1. A white hot real estate market - As the market continues to stay hot, reluctant landlords are selling. This off-load of potential rental properties leaves the industry fewer properties for property management companies (PMC’S) to manage. Realtor.com's market data for the week ending May 1, 2021, shows that the median home price of all the listings increased by 15.4 percent over last year, notching the 38th consecutive week of double-digit price appreciation. Investors are cashing out.

2. On demand service applications - As we find ourselves more and more technology driven, and requiring an immediate response, many self managing landlords are using tools that allow them to access vendors, repair companies, lock boxes, signs, etc online. Willing participants work when they want, can perform when they want, and choose what services they offer. Advancements in the prop/tech space are not only creating different owner and renter experiences, but also reshaping the role of a property manager. The “Uberization” of property management is here to stay.

3. Consolidation - With Venture Capital and Private Equity firms committing funds to consolidate all service industries, the blitz to buy mom and pop PMC’s is on. According to mercer.com, globally, capital commitments of private market funds have been increasing consistently for several decades and reached a record level of US $3.1 trillion in February 2021. This represents a nine-fold increase over the past 20 years. The shift to institutionalize and dominate the market is forcing small property management companies to consider selling before they become extinct.

4. Finding and retaining talent - Many industries are facing a talent shortage on many levels. This is the reality for the property management industry today. Talent shortages in the U.S. have more than tripled in a decade with 69% of employers struggling to fill positions up from just 14% in 2010, according to a new ManpowerGroup survey. A shortage of employees can produce a variety of negative effects, hindering the ability to grow and expand, or even to meet existing staffing needs. The bottom line is that companies will lose their competitive advantage if they can’t hire and retain talent.
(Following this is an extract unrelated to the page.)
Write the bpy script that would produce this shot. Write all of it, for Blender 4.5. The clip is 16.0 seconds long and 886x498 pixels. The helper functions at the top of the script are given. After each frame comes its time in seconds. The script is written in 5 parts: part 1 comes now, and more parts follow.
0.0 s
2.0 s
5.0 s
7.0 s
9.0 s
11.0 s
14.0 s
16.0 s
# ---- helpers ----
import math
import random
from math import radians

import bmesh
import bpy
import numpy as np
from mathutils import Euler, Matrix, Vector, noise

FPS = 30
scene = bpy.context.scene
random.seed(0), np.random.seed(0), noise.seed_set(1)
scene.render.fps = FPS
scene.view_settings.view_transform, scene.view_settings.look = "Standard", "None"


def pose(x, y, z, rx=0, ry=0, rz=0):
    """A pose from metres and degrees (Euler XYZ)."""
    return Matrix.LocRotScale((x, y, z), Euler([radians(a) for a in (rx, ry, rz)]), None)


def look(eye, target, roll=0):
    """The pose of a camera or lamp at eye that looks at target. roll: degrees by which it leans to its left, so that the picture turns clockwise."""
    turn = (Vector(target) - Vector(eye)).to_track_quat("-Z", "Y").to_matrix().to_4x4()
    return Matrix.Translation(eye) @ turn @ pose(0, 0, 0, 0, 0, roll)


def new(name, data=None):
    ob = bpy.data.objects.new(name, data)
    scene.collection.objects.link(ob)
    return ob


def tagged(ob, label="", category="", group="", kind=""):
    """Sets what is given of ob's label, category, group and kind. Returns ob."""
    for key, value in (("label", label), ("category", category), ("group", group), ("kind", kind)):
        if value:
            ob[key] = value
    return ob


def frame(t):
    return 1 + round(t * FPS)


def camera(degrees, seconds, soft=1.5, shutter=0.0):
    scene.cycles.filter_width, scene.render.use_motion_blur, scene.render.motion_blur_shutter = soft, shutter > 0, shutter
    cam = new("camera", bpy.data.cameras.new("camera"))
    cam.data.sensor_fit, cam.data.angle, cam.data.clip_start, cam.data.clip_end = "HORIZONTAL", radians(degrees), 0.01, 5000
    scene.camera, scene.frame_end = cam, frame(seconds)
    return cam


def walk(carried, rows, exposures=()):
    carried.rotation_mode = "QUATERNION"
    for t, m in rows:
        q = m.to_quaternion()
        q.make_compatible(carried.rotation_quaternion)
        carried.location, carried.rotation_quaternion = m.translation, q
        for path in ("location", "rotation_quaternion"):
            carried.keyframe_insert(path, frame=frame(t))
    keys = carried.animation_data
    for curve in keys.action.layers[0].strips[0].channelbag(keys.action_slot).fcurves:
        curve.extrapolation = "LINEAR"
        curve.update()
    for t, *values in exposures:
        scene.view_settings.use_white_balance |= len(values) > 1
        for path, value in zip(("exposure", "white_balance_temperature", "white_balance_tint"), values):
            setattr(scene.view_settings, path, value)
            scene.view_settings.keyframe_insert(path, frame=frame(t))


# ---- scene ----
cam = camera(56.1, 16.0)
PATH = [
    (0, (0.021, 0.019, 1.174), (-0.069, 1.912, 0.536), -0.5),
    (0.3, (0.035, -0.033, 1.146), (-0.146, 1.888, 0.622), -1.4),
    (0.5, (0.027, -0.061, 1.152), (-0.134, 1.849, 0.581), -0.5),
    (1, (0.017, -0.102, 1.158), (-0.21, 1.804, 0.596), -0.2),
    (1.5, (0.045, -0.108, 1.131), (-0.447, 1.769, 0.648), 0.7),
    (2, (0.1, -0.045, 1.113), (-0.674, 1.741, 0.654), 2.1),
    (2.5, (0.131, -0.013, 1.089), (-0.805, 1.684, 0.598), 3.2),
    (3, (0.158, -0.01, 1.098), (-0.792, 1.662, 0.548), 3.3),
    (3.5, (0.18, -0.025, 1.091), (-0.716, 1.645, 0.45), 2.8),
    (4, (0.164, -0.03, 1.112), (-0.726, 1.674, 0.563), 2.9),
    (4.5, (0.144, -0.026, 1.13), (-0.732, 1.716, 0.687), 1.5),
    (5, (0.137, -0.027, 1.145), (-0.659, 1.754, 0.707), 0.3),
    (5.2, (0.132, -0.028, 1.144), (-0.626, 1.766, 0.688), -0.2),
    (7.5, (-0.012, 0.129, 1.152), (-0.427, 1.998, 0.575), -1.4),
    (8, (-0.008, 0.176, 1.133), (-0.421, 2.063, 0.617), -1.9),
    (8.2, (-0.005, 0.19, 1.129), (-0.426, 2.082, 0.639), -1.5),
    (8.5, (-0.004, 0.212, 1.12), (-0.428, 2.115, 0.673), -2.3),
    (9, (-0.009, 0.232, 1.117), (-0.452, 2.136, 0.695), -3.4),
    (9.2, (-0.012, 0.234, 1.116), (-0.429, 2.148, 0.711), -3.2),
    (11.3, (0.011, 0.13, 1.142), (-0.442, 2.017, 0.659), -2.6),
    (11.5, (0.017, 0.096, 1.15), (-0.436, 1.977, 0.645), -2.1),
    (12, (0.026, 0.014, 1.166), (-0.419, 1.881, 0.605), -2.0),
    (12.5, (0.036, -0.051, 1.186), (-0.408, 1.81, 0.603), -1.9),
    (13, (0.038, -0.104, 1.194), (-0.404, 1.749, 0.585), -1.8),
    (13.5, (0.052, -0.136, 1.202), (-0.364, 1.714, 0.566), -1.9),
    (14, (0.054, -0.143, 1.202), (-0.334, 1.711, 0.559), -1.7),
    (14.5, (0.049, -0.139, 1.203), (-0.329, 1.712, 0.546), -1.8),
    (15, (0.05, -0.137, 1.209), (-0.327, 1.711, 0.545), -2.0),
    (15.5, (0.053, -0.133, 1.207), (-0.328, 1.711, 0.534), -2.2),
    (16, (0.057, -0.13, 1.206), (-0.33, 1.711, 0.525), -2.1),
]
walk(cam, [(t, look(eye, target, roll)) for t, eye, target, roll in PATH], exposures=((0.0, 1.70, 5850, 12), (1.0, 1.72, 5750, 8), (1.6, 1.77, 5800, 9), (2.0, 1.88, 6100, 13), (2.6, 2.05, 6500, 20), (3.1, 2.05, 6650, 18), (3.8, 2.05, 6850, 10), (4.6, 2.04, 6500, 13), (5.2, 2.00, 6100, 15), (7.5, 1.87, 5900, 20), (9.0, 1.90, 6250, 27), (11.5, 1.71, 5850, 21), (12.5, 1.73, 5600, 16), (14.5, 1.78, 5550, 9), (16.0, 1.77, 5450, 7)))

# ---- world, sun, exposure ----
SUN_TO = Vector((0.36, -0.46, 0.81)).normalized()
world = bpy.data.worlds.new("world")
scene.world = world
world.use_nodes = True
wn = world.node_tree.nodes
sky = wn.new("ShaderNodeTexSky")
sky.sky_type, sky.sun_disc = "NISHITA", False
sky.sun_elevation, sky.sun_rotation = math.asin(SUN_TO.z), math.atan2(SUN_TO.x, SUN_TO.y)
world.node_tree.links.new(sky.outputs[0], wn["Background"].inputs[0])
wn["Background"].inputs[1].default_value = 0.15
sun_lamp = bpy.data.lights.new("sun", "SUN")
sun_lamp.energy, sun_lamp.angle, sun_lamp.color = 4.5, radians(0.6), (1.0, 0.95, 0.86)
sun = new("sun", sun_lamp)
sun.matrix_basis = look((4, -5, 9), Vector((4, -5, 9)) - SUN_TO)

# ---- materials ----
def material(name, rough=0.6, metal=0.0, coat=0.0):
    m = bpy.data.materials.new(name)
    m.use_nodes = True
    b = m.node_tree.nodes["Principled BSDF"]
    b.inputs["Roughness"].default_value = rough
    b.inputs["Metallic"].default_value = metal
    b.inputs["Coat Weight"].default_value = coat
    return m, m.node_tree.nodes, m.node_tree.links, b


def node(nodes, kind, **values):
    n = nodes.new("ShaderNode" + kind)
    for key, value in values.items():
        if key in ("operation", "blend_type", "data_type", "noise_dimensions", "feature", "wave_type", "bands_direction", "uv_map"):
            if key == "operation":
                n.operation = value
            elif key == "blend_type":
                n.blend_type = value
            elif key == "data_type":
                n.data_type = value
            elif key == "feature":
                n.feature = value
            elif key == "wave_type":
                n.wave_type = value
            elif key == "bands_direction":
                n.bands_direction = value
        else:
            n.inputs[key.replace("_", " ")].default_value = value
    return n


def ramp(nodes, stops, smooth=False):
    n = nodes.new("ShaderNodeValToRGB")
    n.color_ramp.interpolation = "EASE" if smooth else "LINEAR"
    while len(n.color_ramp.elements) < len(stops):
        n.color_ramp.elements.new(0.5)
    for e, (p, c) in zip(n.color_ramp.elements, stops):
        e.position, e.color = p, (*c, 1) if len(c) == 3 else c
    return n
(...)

5. Tax law changes - Anxiety over potential tax law changes is why some investors are selling in unusually high numbers. Data shows that investors are putting properties up for sale to get ahead of proposed tax rate increases and possibly the elimination of capital gains protections. New tax rules are at the core of President Biden’s ambitious economic plan, “American Families Plan” that calls for $1.8 trillion in spending and tax-credits for provisions, The most prominent impact of the plan on real estate is the treatment of capital gains. The present capital gains rate of 20%, the lowest in a decade. This would rise to 39.6% for the highest earners. Biden’s plan would remove the ability to shield capital gains above $500,000 from taxes. Mr. Biden also seeks to close the death loophole by taxing capital gains on inherited assets. “From a broader market perspective, restricting 1031 exchanges could generate a short-term surge of activity as investors liquidate assets that have significant appreciation and/or deferred taxes,” according to John Chang, senior vice president and national director of research services at real estate firm Marcus & Millichap in an analysis emailed to CoStar. “These investors would try to clear the books before the new tax rules are put in place.” If capital-gains taxes are high and investors are unable to exchange in the future, we can assume that many willing investors will put their money in another asset.

From hot markets, “Uberization” of services, consolidation of the industry, workforce challenges, and tax changes, the threats are real. It may be time to consider cashing out on what you have created. If you sell your business you may choose to continue working in your same office for a great salary, move to another industry, or retire. Taking your money off the table is a smart move that could be your best move.